Energia. I prezzi del petrolio hanno registrato un forte aumento nel mese di settembre, segnando il quarto mese consecutivo di rialzi. Il Brent ha registrato un'ottima performance mensile di quasi il 7%, contro il 9,50% del WTI. Non vi sarà sfuggito che il benchmark statunitense tende a recuperare terreno rispetto al suo omologo europeo, un fenomeno che si spiega in gran parte con il fatto che il WTI beneficia di un ulteriore fattore rialzista, ovvero il livello delle scorte statunitensi, ben al di sotto della loro media quinquennale. Di conseguenza, lo spread Brent/WTI tende a ridursi. Il WTI è scambiato a circa 89 dollari, a pochi passi dai 90,90 dollari del Brent europeo. Sempre in tema energetico, i prezzi del gas naturale sono scesi a 43 euro/MWh in Europa. Il Vecchio Continente si prepara ad entrare nella stagione del riscaldamento con scorte piene al 95%.

Metalli. Il rame fatica a rimettersi in carreggiata. Il barometro dell'economia globale è tornato a scendere a causa delle preoccupazioni sulla domanda di metalli, in particolare in Cina. Una tonnellata di rame viene scambiata a circa 8.100 dollari al London Metal Exchange. Per quanto riguarda l'oro, che si era dimostrato resistente nonostante l'aumento dei rendimenti obbligazionari, ha subito un forte sell-off, come evidenziano le ultime sei sedute consecutive in cui la reliquia barbarica è scesa fino ad essere scambiata attualmente a circa 1.830 dollari.

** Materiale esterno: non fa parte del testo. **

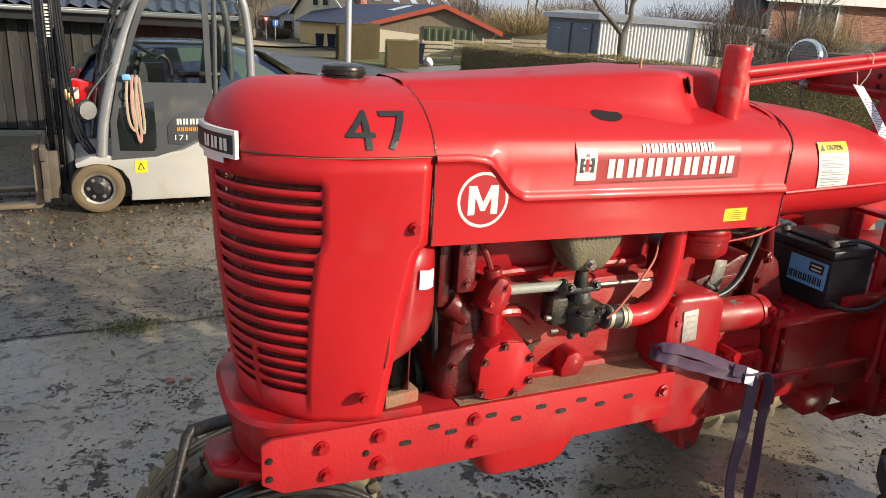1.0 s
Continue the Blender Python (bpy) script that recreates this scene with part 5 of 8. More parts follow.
head_lamp(-0.34, 1.662, 6)
head_lamp(0.30, 1.668, 0)
bm = B()
tube(bm, smooth_path([(-0.31, -0.345, 1.60), (-0.32, -0.36, 1.575), (-0.30, -0.375, 1.57), (-0.285, -0.36, 1.59), (-0.31, -0.35, 1.60)], 4), 0.004, n=6)
part("lamp_wire", bm, mat("yellowed_wire", (0.42, 0.30, 0.14), 0.5), bracket, "twisted yellowed wire")
bm = B()
tube(bm, smooth_path([(-0.33, 0.30, 1.57), (-0.35, 0.28, 1.53), (-0.36, 0.25, 1.50), (-0.33, 0.22, 1.48)], 4), 0.0025, n=5)
part("loose_wire", bm, black_plastic, bracket)
bm = B()
sheet(bm, -0.40, -0.375, 0, 1, lambda x, z, l: Vector((-0.283 + 0.0, -0.02 - 0.05 * z * 0 - (x + 0.40), 1.56 + 0.05 * z)), 0)
part("reflector_tag", bm, mat("orange_tag", (0.8, 0.3, 0.02), 0.4, bump=0), post, "small orange tag", smooth=False)

# seat
def seat_z(x, y):
    u, v = (x - 0.02) / 0.47, y / 0.235
    return 1.352 + 0.035 * u + 0.115 * max(0, (u - 0.25) / 0.75) ** 2.0 + 0.03 * abs(v) ** 3 * (0.4 + 0.6 * u) - 0.018 * max(0, 1 - v * v) * math.sin(math.pi * min(1, max(0, u)))


def seat_rim(a, f=1.0):
    """Rounded plan outline, a little narrower in front."""
    c, s_ = math.cos(a), math.sin(a)
    x = 0.252 + 0.242 * f * math.copysign(abs(c) ** 0.74, c)
    y = 0.238 * f * math.copysign(abs(s_) ** 0.74, s_) * (0.90 + 0.10 * min(1, max(0, (x - 0.02) / 0.2)))
    return x, y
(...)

Prodotti agricoli. L'Ucraina è tornata sotto i riflettori con l'ultimo rapporto del Ministero dell'Agricoltura, dove si evidenzia un aumento del raccolto di cereali nel Paese di circa il 14% rispetto all'anno precedente. Tuttavia, è difficile far uscire grano, mais e altri cereali dal Paese senza la sicurezza delle vie di navigazione del Mar Nero. Di conseguenza, le esportazioni ucraine hanno sofferto, con un calo del 17% su base annua. I prezzi a Chicago sono rimasti invariati la scorsa settimana. Un bushel di grano viene scambiato a 576 centesimi, mentre il mais è salito leggermente a 486 centesimi.